• _Listed entries_
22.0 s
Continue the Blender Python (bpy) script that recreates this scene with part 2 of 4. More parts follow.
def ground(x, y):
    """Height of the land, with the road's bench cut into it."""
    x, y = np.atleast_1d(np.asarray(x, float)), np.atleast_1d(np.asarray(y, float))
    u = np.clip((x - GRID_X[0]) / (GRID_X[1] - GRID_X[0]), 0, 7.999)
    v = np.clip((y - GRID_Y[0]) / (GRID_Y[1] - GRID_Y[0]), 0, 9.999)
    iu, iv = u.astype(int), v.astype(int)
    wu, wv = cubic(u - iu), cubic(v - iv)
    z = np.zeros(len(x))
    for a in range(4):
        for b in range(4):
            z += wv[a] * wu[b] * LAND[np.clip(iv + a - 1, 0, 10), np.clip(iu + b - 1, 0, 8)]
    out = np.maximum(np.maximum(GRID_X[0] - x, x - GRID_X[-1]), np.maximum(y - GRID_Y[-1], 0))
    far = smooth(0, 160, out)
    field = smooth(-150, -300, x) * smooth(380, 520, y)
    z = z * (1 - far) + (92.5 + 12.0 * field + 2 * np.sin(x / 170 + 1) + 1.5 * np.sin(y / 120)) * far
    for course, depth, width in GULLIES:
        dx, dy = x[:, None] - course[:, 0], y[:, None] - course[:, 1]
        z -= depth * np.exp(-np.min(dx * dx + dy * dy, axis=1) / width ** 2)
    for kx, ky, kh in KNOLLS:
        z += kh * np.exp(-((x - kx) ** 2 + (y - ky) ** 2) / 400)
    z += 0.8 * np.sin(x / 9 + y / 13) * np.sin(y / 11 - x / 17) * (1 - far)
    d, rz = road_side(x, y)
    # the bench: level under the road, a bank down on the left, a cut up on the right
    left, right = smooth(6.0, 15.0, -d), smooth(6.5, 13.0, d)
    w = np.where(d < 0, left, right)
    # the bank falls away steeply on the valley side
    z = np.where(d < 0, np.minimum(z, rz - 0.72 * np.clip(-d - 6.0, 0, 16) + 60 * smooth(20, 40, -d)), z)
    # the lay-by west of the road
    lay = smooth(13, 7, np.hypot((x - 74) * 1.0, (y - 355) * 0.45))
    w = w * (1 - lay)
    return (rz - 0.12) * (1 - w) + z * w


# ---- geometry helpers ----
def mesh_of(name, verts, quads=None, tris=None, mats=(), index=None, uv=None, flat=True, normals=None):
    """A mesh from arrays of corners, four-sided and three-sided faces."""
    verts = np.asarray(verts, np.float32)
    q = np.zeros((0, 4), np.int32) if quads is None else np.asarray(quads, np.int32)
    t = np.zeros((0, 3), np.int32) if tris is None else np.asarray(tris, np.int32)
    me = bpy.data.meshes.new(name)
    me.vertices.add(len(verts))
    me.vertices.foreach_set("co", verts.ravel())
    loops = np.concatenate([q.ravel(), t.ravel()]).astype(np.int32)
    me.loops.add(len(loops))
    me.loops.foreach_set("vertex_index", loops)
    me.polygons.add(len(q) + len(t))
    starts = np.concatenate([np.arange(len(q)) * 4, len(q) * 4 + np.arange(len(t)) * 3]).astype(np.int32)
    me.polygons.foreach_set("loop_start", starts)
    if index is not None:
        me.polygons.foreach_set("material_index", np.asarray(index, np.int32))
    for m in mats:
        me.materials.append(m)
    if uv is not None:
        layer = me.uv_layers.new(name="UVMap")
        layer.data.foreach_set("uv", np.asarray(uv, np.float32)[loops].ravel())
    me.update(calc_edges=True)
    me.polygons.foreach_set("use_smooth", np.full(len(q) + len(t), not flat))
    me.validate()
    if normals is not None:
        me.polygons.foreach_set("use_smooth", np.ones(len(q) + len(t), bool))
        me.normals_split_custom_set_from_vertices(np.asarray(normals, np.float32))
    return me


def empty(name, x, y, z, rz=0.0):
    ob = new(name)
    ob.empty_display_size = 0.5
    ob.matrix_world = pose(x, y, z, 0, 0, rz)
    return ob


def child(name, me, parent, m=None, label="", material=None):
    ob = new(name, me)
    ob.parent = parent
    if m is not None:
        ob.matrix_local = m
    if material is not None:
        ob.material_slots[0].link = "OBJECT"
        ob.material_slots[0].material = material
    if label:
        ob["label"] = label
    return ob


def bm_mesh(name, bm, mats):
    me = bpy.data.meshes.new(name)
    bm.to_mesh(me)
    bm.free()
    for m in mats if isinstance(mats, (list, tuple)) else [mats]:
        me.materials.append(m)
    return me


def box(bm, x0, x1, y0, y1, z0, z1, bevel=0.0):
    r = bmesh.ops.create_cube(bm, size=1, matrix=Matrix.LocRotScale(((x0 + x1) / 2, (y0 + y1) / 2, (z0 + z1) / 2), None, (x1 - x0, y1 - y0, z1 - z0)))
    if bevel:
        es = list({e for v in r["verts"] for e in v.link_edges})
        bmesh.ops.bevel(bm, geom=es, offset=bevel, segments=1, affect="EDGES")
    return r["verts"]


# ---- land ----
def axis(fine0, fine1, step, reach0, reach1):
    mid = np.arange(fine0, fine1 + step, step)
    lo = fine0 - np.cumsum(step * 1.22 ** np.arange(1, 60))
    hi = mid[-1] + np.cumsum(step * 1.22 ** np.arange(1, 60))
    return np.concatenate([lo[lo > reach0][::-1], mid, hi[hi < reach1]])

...

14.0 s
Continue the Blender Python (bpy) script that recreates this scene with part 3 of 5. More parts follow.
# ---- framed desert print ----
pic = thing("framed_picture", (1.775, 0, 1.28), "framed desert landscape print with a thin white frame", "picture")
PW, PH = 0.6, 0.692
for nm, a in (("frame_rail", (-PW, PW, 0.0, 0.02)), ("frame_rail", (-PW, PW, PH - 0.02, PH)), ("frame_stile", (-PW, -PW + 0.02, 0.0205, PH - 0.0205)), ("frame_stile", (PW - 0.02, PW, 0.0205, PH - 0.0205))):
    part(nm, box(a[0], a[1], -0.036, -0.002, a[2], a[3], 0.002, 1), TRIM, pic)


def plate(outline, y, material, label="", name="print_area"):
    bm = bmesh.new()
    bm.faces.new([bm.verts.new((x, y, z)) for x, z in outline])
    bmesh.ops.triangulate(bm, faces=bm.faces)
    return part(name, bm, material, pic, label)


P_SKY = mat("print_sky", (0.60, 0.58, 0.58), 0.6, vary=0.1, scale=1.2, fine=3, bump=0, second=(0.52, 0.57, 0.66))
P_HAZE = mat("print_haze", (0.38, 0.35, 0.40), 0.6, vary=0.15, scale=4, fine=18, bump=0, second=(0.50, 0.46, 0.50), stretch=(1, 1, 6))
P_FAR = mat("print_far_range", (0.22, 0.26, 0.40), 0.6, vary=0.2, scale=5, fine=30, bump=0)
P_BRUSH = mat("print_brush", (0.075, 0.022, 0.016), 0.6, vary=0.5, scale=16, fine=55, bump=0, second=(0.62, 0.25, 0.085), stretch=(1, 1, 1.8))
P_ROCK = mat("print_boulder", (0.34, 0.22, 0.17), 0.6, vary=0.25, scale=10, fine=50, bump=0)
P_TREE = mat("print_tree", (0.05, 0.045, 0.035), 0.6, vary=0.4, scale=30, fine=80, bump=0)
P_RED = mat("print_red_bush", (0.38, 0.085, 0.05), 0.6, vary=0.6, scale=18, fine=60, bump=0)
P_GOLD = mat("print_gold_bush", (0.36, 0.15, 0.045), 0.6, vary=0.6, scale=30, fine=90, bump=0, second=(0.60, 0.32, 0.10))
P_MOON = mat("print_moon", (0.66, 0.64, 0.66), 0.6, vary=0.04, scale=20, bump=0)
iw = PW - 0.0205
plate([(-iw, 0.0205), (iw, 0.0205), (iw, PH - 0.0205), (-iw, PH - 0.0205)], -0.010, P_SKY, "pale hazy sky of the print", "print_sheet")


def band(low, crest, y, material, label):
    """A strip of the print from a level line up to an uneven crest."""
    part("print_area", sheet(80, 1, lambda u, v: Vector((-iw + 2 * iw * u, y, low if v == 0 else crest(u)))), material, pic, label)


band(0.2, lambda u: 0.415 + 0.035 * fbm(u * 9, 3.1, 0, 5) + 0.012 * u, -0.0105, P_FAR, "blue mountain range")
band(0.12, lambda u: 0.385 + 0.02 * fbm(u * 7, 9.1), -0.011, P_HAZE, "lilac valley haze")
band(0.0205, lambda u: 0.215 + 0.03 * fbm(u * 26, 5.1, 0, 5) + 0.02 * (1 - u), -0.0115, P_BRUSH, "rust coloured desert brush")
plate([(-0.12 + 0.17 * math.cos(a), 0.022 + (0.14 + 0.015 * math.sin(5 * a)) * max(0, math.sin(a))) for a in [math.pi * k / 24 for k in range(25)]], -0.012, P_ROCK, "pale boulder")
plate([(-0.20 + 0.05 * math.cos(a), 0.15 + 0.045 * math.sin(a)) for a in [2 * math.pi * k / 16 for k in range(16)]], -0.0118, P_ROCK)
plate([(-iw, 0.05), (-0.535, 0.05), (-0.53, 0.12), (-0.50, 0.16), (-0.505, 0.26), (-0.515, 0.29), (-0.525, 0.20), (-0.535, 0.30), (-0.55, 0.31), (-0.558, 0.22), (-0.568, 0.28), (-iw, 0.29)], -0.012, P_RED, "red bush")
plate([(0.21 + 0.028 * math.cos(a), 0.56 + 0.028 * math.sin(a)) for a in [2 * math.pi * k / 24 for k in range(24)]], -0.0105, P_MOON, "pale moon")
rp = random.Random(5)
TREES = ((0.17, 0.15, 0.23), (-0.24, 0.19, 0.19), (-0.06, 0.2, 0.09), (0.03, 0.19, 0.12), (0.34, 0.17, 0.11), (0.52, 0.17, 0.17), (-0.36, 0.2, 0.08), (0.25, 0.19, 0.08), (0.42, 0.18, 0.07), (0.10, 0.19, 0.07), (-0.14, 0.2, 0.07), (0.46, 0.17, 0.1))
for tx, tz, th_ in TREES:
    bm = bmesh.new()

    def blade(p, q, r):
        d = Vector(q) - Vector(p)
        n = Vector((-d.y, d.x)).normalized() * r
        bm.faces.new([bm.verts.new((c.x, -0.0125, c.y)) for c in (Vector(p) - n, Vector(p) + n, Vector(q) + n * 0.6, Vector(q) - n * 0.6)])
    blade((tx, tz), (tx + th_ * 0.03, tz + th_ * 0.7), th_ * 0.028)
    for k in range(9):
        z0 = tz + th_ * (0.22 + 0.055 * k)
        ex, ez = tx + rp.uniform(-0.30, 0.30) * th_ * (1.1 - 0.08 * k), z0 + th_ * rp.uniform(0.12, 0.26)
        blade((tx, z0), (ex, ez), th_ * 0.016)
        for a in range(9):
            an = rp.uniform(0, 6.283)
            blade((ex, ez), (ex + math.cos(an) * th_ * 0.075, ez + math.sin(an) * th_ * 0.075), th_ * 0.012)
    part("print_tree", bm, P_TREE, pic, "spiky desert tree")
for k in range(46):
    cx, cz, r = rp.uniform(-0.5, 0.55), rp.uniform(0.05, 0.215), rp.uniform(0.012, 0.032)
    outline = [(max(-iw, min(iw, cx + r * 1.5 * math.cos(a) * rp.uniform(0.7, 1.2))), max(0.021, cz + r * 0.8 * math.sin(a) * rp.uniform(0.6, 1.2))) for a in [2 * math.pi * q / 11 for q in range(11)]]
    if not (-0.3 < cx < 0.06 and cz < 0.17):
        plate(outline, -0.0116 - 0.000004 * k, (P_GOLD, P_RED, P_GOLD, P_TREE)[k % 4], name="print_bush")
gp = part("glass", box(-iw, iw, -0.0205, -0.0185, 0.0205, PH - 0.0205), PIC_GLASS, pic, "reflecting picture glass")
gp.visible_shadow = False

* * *

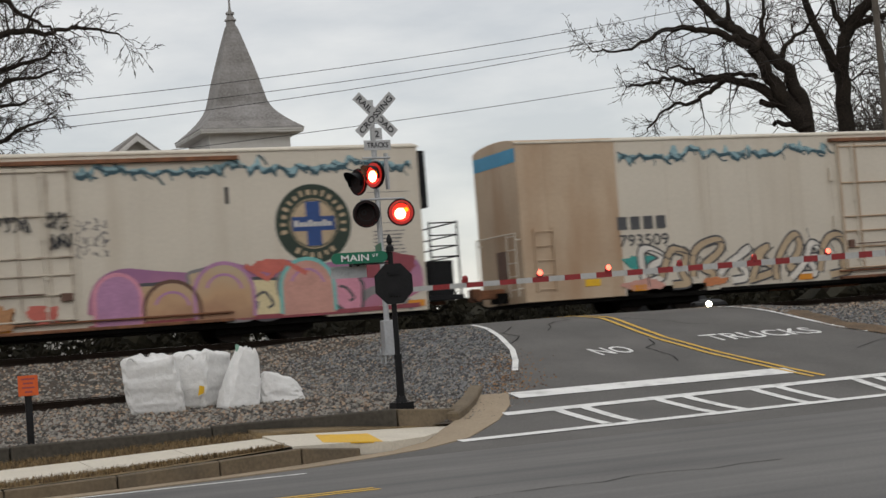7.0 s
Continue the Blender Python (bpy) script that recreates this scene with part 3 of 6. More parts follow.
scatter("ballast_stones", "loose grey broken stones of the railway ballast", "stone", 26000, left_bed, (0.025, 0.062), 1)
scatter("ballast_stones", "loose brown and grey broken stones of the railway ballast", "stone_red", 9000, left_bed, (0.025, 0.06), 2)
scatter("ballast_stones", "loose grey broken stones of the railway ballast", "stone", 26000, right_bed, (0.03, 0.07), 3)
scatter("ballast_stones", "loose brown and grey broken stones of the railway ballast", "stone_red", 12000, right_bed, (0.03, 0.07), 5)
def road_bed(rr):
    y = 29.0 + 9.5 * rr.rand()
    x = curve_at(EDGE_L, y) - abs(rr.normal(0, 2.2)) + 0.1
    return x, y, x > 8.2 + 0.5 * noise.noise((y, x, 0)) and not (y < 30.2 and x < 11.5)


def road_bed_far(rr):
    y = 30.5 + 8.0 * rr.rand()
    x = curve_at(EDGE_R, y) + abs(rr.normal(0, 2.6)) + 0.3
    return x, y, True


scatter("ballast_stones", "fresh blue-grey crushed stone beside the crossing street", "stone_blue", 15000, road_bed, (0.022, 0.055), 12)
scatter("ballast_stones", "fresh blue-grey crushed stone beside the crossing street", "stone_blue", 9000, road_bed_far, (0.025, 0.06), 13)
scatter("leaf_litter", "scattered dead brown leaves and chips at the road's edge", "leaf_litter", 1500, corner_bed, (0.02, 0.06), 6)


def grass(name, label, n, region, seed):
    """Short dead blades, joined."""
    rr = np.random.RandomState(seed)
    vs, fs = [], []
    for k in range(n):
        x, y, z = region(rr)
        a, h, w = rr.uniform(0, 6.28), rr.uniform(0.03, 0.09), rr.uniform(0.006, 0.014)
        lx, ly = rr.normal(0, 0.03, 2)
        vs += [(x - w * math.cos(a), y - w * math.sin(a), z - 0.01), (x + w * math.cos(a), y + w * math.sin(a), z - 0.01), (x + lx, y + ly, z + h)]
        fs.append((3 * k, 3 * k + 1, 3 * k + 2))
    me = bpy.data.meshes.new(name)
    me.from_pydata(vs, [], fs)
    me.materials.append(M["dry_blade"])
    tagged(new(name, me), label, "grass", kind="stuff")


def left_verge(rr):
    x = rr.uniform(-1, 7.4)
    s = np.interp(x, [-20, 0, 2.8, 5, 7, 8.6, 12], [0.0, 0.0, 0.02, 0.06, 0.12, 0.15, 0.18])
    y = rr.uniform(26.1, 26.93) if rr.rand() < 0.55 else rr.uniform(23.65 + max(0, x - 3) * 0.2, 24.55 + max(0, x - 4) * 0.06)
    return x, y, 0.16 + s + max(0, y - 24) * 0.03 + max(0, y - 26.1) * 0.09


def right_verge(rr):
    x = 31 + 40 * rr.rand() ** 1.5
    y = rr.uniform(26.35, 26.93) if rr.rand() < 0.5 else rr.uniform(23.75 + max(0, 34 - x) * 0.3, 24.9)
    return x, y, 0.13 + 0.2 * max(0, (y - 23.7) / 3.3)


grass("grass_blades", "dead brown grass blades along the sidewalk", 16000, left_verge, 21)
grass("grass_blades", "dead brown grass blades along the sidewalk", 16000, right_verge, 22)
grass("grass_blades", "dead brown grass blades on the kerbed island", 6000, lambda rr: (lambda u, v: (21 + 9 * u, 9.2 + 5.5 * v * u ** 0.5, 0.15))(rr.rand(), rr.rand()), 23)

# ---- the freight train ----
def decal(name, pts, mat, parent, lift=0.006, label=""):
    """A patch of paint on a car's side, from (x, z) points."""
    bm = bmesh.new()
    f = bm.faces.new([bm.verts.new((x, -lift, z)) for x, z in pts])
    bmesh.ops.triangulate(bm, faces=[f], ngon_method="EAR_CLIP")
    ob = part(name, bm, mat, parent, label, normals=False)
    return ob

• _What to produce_
From the material above, gather all lines that include the string "Blender" and copy them.

• _Result of this exercise_
Continue the Blender Python (bpy) script that recreates this scene with part 2 of 4. More parts follow.
Continue the Blender Python (bpy) script that recreates this scene with part 3 of 5. More parts follow.
Continue the Blender Python (bpy) script that recreates this scene with part 3 of 6. More parts follow.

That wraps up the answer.